═══ Data excerpt

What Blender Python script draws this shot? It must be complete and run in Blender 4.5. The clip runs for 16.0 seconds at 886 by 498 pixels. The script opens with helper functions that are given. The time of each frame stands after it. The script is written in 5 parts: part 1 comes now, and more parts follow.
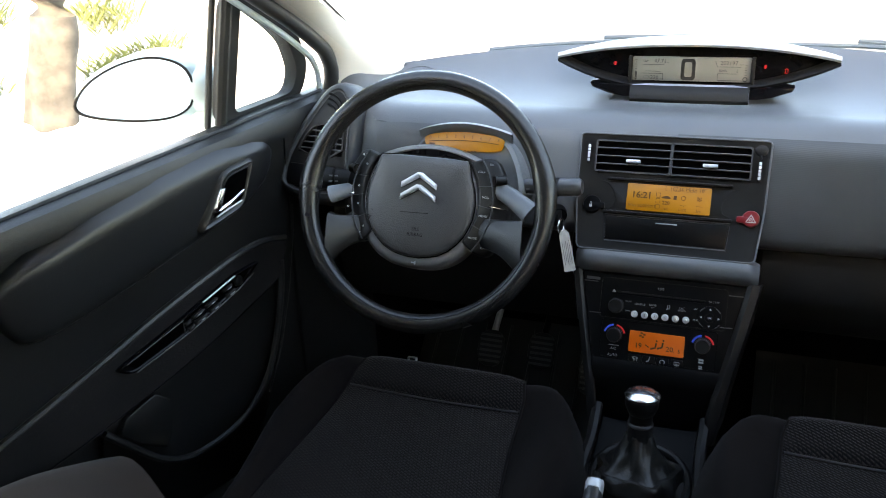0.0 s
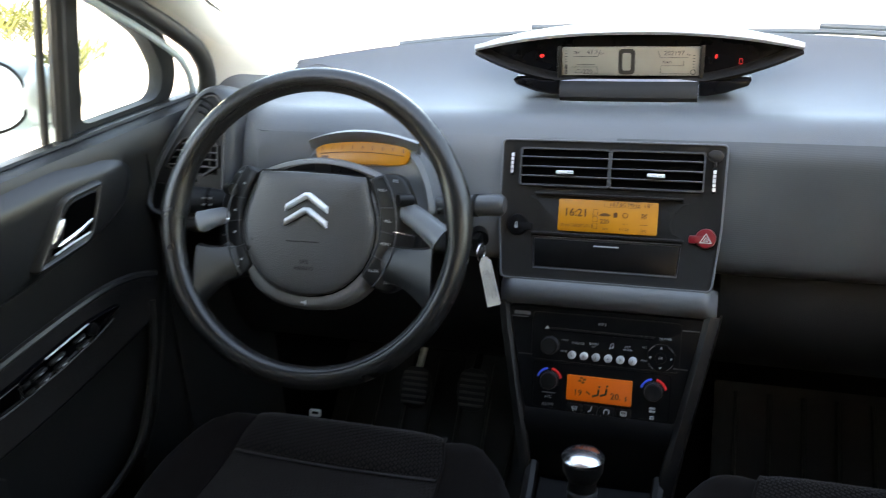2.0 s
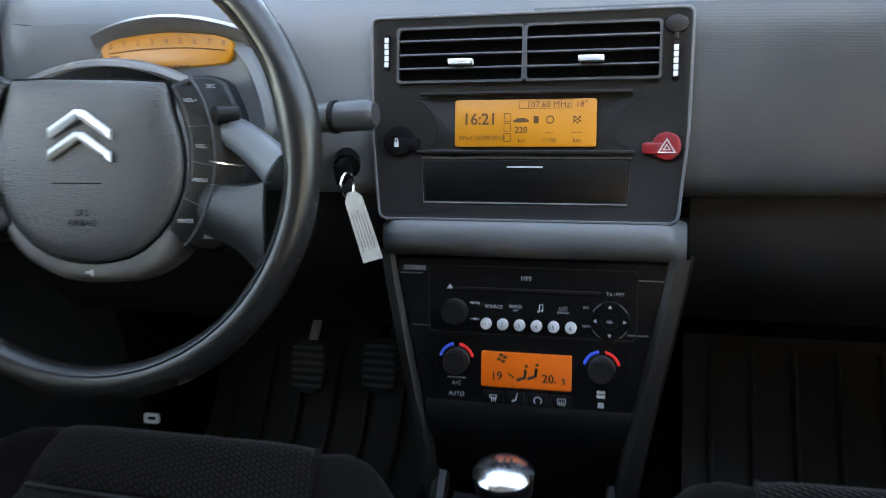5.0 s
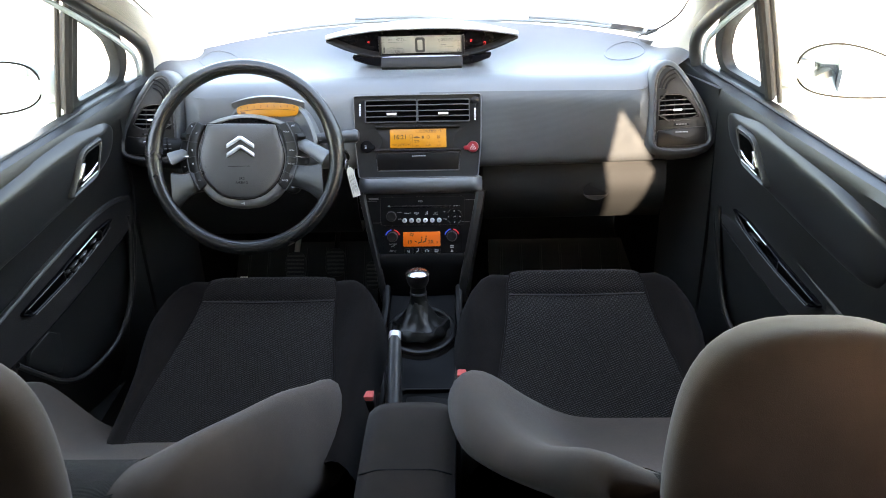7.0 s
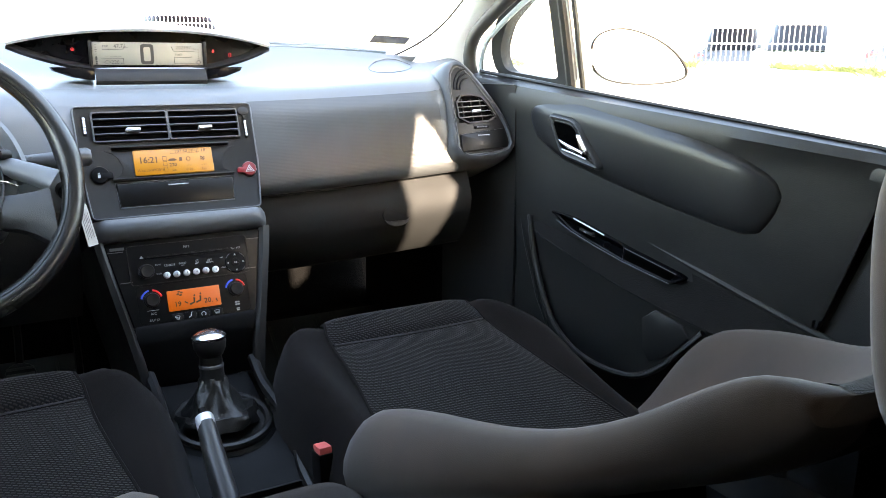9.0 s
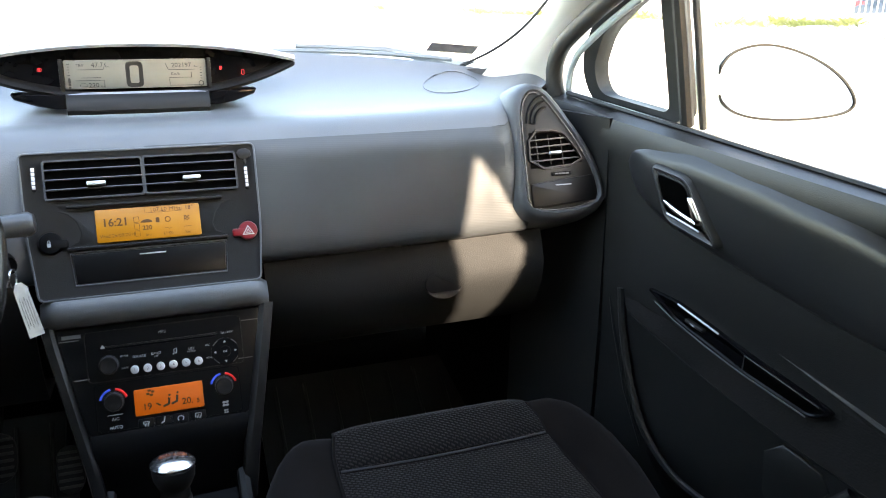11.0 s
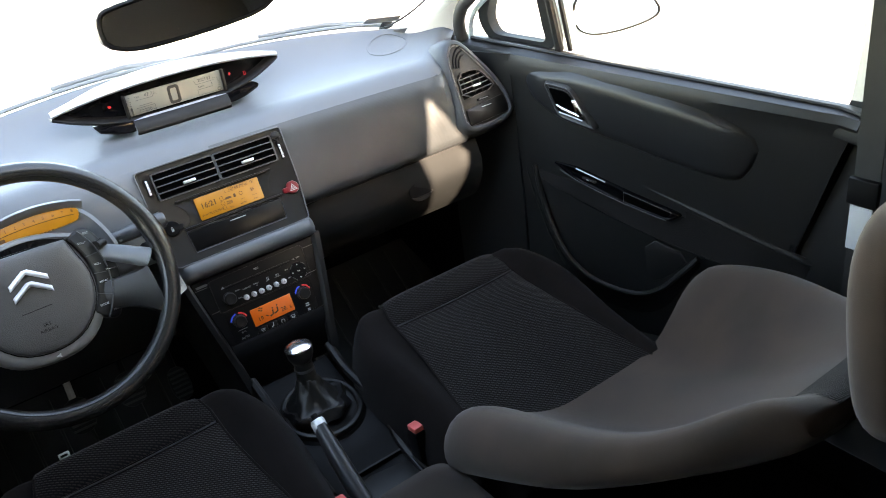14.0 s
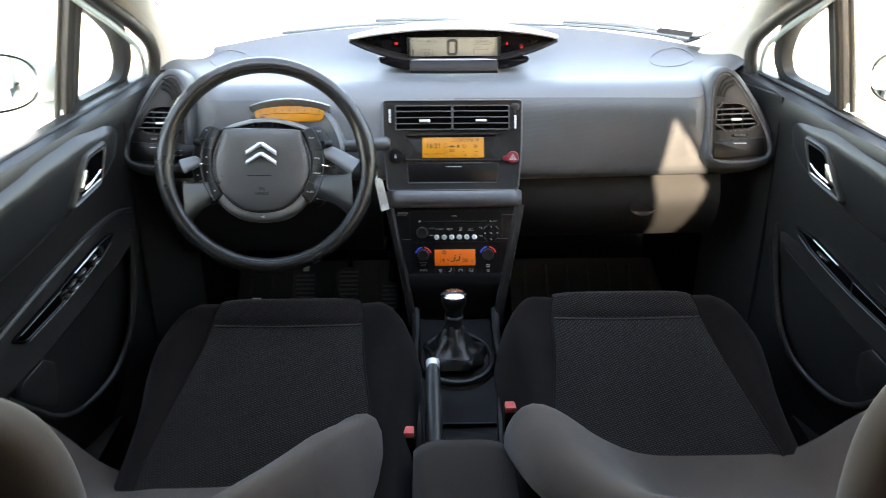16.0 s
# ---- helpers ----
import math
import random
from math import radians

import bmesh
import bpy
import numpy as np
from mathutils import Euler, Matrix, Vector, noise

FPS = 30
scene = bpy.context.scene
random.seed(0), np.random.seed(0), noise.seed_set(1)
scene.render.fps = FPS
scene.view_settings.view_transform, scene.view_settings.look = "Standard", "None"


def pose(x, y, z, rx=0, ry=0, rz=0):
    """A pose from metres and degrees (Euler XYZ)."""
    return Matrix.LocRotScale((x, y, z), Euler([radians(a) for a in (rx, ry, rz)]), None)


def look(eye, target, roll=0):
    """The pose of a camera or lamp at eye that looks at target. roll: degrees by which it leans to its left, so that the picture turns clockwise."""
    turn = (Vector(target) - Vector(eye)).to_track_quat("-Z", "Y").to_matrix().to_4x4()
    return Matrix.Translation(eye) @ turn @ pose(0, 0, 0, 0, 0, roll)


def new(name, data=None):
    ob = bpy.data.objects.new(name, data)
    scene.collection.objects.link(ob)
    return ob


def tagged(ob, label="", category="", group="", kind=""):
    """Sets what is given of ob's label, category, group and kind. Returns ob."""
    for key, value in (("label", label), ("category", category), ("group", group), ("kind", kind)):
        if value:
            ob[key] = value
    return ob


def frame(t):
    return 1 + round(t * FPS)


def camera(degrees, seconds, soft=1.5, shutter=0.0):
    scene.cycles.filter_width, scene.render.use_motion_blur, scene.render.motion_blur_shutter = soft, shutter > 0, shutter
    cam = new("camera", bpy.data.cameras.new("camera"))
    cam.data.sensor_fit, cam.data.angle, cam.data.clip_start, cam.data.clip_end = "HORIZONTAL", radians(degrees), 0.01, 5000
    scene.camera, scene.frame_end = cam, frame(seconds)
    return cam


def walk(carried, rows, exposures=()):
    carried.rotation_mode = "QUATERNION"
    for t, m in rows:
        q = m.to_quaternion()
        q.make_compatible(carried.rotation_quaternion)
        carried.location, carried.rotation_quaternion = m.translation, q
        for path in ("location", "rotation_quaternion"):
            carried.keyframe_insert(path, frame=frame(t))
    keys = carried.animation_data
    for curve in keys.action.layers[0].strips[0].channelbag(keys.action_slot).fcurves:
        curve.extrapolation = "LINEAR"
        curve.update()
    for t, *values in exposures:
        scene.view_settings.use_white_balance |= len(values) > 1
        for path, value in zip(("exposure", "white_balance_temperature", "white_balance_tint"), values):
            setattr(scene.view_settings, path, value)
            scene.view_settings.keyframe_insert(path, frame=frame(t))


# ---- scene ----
# the camera and its walk
cam = camera(57.0, 16.0, soft=0.8, shutter=0.5)
PATH = [
    (0, (0.123, -0.187, 1.4), (-0.558, 1.538, 0.651), -2.5),
    (0.5, (0.073, -0.044, 1.363), (-0.595, 1.685, 0.613), -2.1),
    (1, (0.044, 0.019, 1.35), (-0.624, 1.751, 0.607), -1.9),
    (1.5, (0.076, 0.031, 1.34), (-0.582, 1.769, 0.602), -2.4),
    (2, (0.116, 0.07, 1.344), (-0.463, 1.833, 0.598), -3.0),
    (2.5, (0.097, 0.229, 1.307), (-0.435, 2.008, 0.565), -3.1),
    (3, (0.067, 0.29, 1.292), (-0.456, 2.074, 0.556), -3.1),
    (3.5, (0.066, 0.292, 1.293), (-0.463, 2.069, 0.545), -3.0),
    (4, (0.121, 0.314, 1.27), (-0.394, 2.087, 0.499), -4.5),
    (4.5, (0.132, 0.415, 1.186), (-0.358, 2.157, 0.334), -5.5),
    (4.7, (0.118, 0.467, 1.167), (-0.384, 2.198, 0.3), -5.6),
    (6.8, (0.136, -0.71, 1.593), (0.06, 1.084, 0.711), -1.0),
    (7, (0.126, -0.733, 1.603), (0.058, 1.051, 0.701), -1.8),
    (7.5, (0.118, -0.754, 1.609), (0.063, 1.028, 0.702), -1.1),
    (8, (0.029, -0.703, 1.532), (0.159, 1.1, 0.676), 0.5),
    (8.5, (-0.266, -0.428, 1.258), (0.501, 1.322, 0.667), -1.9),
    (9, (-0.323, -0.338, 1.151), (0.663, 1.335, 0.67), 0.7),
    (9.2, (-0.315, -0.348, 1.157), (0.651, 1.33, 0.655), 0.8),
    (11.3, (-0.005, 0.041, 1.28), (0.685, 1.801, 0.629), 1.3),
    (11.5, (-0.017, 0.052, 1.281), (0.702, 1.794, 0.611), 1.7),
    (12, (-0.271, -0.412, 1.35), (0.502, 1.334, 0.754), 1.9),
    (12.5, (-0.296, -0.397, 1.235), (0.505, 1.318, 0.59), 0.8),
    (13, (-0.291, -0.409, 1.272), (0.469, 1.31, 0.588), -1.4),
    (13.5, (-0.366, -0.424, 1.508), (0.46, 1.163, 0.615), -6.6),
    (14, (-0.473, -0.351, 1.581), (0.473, 1.139, 0.641), -8.0),
    (14.5, (-0.425, -0.399, 1.562), (0.485, 1.141, 0.667), -5.5),
    (15, (-0.296, -0.481, 1.533), (0.315, 1.215, 0.667), -3.7),
    (15.5, (-0.202, -0.53, 1.511), (0.109, 1.245, 0.643), -1.4),
    (16, (-0.056, -0.583, 1.524), (-0.021, 1.224, 0.668), -0.1),
]
walk(cam, [(t, look(eye, target, roll)) for t, eye, target, roll in PATH], exposures=((0.0, 4.22, 8150.0, 17.0), (2.0, 4.24, 8400.0, 17.5), (3.5, 4.25, 8750.0, 18.5), (4.5, 4.50, 8150.0, 17.0), (7.0, 5.06, 8400.0, 19.0), (9.0, 5.22, 8150.0, 17.5), (11.5, 4.62, 8100.0, 16.5), (12.5, 4.38, 8350.0, 18.0), (14.0, 4.64, 8400.0, 18.0), (16.0, 4.88, 8700.0, 18.5)))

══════

- Work to complete -
Copy every line of the data word for word, omitting the images.

- Task result -
What Blender Python script draws this shot? It must be complete and run in Blender 4.5. The clip runs for 16.0 seconds at 886 by 498 pixels. The script opens with helper functions that are given. The time of each frame stands after it. The script is written in 5 parts: part 1 comes now, and more parts follow.
0.0 s
2.0 s
5.0 s
7.0 s
9.0 s
11.0 s
14.0 s
16.0 s
# ---- helpers ----
import math
import random
from math import radians

import bmesh
import bpy
import numpy as np
from mathutils import Euler, Matrix, Vector, noise

FPS = 30
scene = bpy.context.scene
random.seed(0), np.random.seed(0), noise.seed_set(1)
scene.render.fps = FPS
scene.view_settings.view_transform, scene.view_settings.look = "Standard", "None"


def pose(x, y, z, rx=0, ry=0, rz=0):
    """A pose from metres and degrees (Euler XYZ)."""
    return Matrix.LocRotScale((x, y, z), Euler([radians(a) for a in (rx, ry, rz)]), None)


def look(eye, target, roll=0):
    """The pose of a camera or lamp at eye that looks at target. roll: degrees by which it leans to its left, so that the picture turns clockwise."""
    turn = (Vector(target) - Vector(eye)).to_track_quat("-Z", "Y").to_matrix().to_4x4()
    return Matrix.Translation(eye) @ turn @ pose(0, 0, 0, 0, 0, roll)


def new(name, data=None):
    ob = bpy.data.objects.new(name, data)
    scene.collection.objects.link(ob)
    return ob


def tagged(ob, label="", category="", group="", kind=""):
    """Sets what is given of ob's label, category, group and kind. Returns ob."""
    for key, value in (("label", label), ("category", category), ("group", group), ("kind", kind)):
        if value:
            ob[key] = value
    return ob


def frame(t):
    return 1 + round(t * FPS)


def camera(degrees, seconds, soft=1.5, shutter=0.0):
    scene.cycles.filter_width, scene.render.use_motion_blur, scene.render.motion_blur_shutter = soft, shutter > 0, shutter
    cam = new("camera", bpy.data.cameras.new("camera"))
    cam.data.sensor_fit, cam.data.angle, cam.data.clip_start, cam.data.clip_end = "HORIZONTAL", radians(degrees), 0.01, 5000
    scene.camera, scene.frame_end = cam, frame(seconds)
    return cam


def walk(carried, rows, exposures=()):
    carried.rotation_mode = "QUATERNION"
    for t, m in rows:
        q = m.to_quaternion()
        q.make_compatible(carried.rotation_quaternion)
        carried.location, carried.rotation_quaternion = m.translation, q
        for path in ("location", "rotation_quaternion"):
            carried.keyframe_insert(path, frame=frame(t))
    keys = carried.animation_data
    for curve in keys.action.layers[0].strips[0].channelbag(keys.action_slot).fcurves:
        curve.extrapolation = "LINEAR"
        curve.update()
    for t, *values in exposures:
        scene.view_settings.use_white_balance |= len(values) > 1
        for path, value in zip(("exposure", "white_balance_temperature", "white_balance_tint"), values):
            setattr(scene.view_settings, path, value)
            scene.view_settings.keyframe_insert(path, frame=frame(t))


# ---- scene ----
# the camera and its walk
cam = camera(57.0, 16.0, soft=0.8, shutter=0.5)
PATH = [
    (0, (0.123, -0.187, 1.4), (-0.558, 1.538, 0.651), -2.5),
    (0.5, (0.073, -0.044, 1.363), (-0.595, 1.685, 0.613), -2.1),
    (1, (0.044, 0.019, 1.35), (-0.624, 1.751, 0.607), -1.9),
    (1.5, (0.076, 0.031, 1.34), (-0.582, 1.769, 0.602), -2.4),
    (2, (0.116, 0.07, 1.344), (-0.463, 1.833, 0.598), -3.0),
    (2.5, (0.097, 0.229, 1.307), (-0.435, 2.008, 0.565), -3.1),
    (3, (0.067, 0.29, 1.292), (-0.456, 2.074, 0.556), -3.1),
    (3.5, (0.066, 0.292, 1.293), (-0.463, 2.069, 0.545), -3.0),
    (4, (0.121, 0.314, 1.27), (-0.394, 2.087, 0.499), -4.5),
    (4.5, (0.132, 0.415, 1.186), (-0.358, 2.157, 0.334), -5.5),
    (4.7, (0.118, 0.467, 1.167), (-0.384, 2.198, 0.3), -5.6),
    (6.8, (0.136, -0.71, 1.593), (0.06, 1.084, 0.711), -1.0),
    (7, (0.126, -0.733, 1.603), (0.058, 1.051, 0.701), -1.8),
    (7.5, (0.118, -0.754, 1.609), (0.063, 1.028, 0.702), -1.1),
    (8, (0.029, -0.703, 1.532), (0.159, 1.1, 0.676), 0.5),
    (8.5, (-0.266, -0.428, 1.258), (0.501, 1.322, 0.667), -1.9),
    (9, (-0.323, -0.338, 1.151), (0.663, 1.335, 0.67), 0.7),
    (9.2, (-0.315, -0.348, 1.157), (0.651, 1.33, 0.655), 0.8),
    (11.3, (-0.005, 0.041, 1.28), (0.685, 1.801, 0.629), 1.3),
    (11.5, (-0.017, 0.052, 1.281), (0.702, 1.794, 0.611), 1.7),
    (12, (-0.271, -0.412, 1.35), (0.502, 1.334, 0.754), 1.9),
    (12.5, (-0.296, -0.397, 1.235), (0.505, 1.318, 0.59), 0.8),
    (13, (-0.291, -0.409, 1.272), (0.469, 1.31, 0.588), -1.4),
    (13.5, (-0.366, -0.424, 1.508), (0.46, 1.163, 0.615), -6.6),
    (14, (-0.473, -0.351, 1.581), (0.473, 1.139, 0.641), -8.0),
    (14.5, (-0.425, -0.399, 1.562), (0.485, 1.141, 0.667), -5.5),
    (15, (-0.296, -0.481, 1.533), (0.315, 1.215, 0.667), -3.7),
    (15.5, (-0.202, -0.53, 1.511), (0.109, 1.245, 0.643), -1.4),
    (16, (-0.056, -0.583, 1.524), (-0.021, 1.224, 0.668), -0.1),
]
walk(cam, [(t, look(eye, target, roll)) for t, eye, target, roll in PATH], exposures=((0.0, 4.22, 8150.0, 17.0), (2.0, 4.24, 8400.0, 17.5), (3.5, 4.25, 8750.0, 18.5), (4.5, 4.50, 8150.0, 17.0), (7.0, 5.06, 8400.0, 19.0), (9.0, 5.22, 8150.0, 17.5), (11.5, 4.62, 8100.0, 16.5), (12.5, 4.38, 8350.0, 18.0), (14.0, 4.64, 8400.0, 18.0), (16.0, 4.88, 8700.0, 18.5)))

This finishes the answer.